* BEGIN *

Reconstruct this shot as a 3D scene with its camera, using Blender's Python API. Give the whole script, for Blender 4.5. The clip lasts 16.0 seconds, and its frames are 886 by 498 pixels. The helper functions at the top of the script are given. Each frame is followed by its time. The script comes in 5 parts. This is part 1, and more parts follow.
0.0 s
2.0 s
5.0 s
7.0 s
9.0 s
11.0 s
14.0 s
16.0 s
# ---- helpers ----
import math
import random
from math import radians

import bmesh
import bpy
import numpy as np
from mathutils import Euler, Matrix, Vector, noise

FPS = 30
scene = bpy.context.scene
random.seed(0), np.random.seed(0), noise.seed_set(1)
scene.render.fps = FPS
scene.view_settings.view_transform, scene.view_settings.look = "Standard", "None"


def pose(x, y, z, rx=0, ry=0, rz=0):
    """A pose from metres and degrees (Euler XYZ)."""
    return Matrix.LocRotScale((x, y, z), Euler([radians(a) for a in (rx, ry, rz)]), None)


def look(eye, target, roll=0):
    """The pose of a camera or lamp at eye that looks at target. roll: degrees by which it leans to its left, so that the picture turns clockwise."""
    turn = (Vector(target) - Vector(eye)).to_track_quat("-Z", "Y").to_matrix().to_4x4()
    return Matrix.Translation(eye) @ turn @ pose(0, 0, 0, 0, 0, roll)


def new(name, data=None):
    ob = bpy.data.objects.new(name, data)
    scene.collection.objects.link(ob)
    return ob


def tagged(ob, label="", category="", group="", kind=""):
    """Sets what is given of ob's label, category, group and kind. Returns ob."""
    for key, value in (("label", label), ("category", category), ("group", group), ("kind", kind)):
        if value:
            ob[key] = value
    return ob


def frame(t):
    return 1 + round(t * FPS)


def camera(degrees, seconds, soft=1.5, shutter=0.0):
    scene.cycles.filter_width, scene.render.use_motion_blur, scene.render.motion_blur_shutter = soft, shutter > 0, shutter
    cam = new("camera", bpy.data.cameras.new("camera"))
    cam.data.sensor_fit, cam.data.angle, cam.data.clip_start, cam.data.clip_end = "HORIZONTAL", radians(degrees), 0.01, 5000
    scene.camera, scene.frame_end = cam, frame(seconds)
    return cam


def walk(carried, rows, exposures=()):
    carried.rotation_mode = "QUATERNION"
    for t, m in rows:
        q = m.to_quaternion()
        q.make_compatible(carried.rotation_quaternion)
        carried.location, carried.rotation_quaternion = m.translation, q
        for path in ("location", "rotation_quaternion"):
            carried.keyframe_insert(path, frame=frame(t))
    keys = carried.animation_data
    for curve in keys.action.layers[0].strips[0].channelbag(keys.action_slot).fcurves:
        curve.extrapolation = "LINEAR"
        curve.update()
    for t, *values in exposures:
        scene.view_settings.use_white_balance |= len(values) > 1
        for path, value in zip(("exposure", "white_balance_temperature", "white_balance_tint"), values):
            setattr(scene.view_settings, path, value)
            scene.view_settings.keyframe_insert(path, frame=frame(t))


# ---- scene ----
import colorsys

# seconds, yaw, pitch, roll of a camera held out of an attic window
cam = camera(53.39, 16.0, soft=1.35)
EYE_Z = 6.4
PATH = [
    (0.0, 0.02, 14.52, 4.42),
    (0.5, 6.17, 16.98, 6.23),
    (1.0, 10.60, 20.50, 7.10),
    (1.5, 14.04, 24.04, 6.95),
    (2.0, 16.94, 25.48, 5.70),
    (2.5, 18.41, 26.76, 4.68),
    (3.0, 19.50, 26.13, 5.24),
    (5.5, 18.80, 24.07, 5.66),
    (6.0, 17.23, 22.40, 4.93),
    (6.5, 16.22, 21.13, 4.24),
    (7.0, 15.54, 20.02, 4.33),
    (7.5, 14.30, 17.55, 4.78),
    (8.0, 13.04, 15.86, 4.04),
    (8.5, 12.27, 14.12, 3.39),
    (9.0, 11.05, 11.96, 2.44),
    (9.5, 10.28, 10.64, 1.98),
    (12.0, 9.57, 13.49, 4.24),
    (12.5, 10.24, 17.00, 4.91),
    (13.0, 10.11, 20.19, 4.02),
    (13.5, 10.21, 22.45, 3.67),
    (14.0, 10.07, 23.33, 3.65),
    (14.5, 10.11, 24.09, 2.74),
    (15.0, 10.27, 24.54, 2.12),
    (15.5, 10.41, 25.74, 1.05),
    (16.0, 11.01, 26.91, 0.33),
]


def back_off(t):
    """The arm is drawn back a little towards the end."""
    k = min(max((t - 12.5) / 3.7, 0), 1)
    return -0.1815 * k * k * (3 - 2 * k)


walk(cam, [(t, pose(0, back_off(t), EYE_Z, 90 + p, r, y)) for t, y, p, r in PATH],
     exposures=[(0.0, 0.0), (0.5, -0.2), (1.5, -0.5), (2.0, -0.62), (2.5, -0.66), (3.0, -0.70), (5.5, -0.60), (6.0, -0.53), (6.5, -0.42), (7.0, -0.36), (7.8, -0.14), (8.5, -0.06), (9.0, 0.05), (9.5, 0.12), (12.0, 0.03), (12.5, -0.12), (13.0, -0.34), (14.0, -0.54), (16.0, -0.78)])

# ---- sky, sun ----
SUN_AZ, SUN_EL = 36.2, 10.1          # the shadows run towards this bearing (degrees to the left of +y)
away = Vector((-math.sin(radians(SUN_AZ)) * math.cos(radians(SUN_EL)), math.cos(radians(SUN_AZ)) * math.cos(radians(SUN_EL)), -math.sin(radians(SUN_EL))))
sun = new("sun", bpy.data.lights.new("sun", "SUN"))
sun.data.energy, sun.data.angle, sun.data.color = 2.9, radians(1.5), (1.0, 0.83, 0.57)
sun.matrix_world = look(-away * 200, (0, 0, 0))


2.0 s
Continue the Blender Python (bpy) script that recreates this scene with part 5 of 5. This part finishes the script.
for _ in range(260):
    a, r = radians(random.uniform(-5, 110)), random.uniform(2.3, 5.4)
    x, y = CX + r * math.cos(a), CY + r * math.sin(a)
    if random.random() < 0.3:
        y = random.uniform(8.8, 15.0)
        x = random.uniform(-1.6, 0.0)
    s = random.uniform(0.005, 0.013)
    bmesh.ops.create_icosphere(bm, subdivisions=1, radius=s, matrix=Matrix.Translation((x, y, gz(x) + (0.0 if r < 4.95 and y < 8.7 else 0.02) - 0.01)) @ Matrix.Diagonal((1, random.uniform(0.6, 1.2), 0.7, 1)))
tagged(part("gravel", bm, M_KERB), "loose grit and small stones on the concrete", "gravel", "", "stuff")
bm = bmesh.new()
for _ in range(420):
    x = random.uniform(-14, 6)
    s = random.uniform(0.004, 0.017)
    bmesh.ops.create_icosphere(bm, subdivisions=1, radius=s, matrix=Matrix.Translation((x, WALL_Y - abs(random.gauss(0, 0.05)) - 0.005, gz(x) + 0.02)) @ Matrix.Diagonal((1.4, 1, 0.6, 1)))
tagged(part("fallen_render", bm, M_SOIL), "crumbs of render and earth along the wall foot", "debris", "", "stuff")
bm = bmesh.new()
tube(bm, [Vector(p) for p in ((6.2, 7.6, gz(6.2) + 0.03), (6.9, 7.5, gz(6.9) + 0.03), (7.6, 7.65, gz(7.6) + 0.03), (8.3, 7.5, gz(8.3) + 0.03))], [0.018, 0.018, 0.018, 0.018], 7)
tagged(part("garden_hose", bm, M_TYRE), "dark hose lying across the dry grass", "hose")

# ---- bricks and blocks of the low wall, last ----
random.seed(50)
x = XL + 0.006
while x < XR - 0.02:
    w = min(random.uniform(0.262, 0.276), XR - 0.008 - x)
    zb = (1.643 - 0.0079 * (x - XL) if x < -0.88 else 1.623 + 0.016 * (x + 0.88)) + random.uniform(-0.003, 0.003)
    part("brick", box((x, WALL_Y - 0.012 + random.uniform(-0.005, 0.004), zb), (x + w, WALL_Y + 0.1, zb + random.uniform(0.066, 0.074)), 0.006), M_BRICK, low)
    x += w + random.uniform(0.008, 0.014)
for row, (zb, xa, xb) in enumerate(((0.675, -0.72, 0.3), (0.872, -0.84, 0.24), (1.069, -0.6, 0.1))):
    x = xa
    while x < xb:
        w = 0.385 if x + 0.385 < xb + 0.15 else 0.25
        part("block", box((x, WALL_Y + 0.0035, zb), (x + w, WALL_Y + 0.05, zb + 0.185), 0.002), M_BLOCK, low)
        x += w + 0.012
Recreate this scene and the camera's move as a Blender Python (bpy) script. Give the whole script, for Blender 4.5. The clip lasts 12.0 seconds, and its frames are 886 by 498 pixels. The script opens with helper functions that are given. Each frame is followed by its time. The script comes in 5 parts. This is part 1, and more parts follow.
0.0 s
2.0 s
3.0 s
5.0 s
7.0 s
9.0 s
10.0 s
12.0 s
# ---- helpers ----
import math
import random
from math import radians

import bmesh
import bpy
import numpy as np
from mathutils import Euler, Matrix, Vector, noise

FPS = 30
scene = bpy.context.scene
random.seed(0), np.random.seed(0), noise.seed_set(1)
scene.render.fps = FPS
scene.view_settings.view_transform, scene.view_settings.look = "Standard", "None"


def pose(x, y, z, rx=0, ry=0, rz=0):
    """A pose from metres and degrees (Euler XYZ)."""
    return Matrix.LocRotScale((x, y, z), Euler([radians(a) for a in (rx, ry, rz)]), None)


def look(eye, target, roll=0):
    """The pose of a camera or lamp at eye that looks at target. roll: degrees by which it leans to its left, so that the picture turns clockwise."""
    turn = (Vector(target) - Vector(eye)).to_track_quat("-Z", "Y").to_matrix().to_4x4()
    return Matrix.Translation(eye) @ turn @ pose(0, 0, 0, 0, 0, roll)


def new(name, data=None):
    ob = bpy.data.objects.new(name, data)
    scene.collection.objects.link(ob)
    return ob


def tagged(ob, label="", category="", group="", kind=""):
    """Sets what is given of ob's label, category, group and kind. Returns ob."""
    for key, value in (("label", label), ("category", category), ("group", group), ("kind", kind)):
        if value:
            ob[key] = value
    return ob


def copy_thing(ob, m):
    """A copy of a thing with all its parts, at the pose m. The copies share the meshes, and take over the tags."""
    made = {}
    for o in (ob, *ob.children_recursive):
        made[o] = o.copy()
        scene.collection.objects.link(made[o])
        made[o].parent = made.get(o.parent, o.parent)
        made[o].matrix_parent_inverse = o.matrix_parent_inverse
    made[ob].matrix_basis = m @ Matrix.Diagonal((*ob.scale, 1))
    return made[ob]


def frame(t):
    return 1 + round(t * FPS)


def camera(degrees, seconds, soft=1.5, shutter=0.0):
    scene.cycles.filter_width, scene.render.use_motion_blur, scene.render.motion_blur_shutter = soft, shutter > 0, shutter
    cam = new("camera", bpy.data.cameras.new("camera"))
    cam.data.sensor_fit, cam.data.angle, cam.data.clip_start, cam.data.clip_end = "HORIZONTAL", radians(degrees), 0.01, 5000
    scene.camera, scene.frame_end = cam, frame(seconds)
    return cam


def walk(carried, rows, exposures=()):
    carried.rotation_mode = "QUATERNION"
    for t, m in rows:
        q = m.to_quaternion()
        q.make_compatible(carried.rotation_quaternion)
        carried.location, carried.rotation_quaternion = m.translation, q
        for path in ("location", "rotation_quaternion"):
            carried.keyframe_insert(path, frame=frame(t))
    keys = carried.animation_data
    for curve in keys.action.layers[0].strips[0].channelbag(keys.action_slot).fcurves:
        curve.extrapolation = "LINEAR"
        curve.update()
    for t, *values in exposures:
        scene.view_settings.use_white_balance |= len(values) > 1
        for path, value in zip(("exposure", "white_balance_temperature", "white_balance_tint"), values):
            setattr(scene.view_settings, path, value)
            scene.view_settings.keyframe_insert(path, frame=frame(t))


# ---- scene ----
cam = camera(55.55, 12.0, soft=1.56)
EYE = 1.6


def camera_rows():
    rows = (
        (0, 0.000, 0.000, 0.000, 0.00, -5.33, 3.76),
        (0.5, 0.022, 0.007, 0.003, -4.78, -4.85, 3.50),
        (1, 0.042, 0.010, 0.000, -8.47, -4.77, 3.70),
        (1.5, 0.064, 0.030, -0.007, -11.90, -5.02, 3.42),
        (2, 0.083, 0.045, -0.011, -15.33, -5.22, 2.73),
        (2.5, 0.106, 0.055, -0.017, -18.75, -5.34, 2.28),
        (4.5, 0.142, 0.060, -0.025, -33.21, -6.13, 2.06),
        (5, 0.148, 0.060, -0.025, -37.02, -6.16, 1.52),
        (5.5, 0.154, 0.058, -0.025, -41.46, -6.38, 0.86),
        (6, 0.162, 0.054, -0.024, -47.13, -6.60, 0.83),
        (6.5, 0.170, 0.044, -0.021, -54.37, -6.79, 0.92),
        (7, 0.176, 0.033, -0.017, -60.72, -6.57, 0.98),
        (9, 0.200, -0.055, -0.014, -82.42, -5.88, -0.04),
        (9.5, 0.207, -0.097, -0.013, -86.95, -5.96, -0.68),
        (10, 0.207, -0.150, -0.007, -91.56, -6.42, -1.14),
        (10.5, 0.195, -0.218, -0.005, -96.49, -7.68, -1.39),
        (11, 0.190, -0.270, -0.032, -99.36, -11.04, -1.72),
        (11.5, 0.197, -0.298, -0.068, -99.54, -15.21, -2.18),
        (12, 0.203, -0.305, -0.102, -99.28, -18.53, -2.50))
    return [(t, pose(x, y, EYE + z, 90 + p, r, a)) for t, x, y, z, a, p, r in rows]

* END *

* **Exercise instructions**:
Go over the records above and tally each line that includes "tagged". Give the total by itself.

* **Exercise result**:
5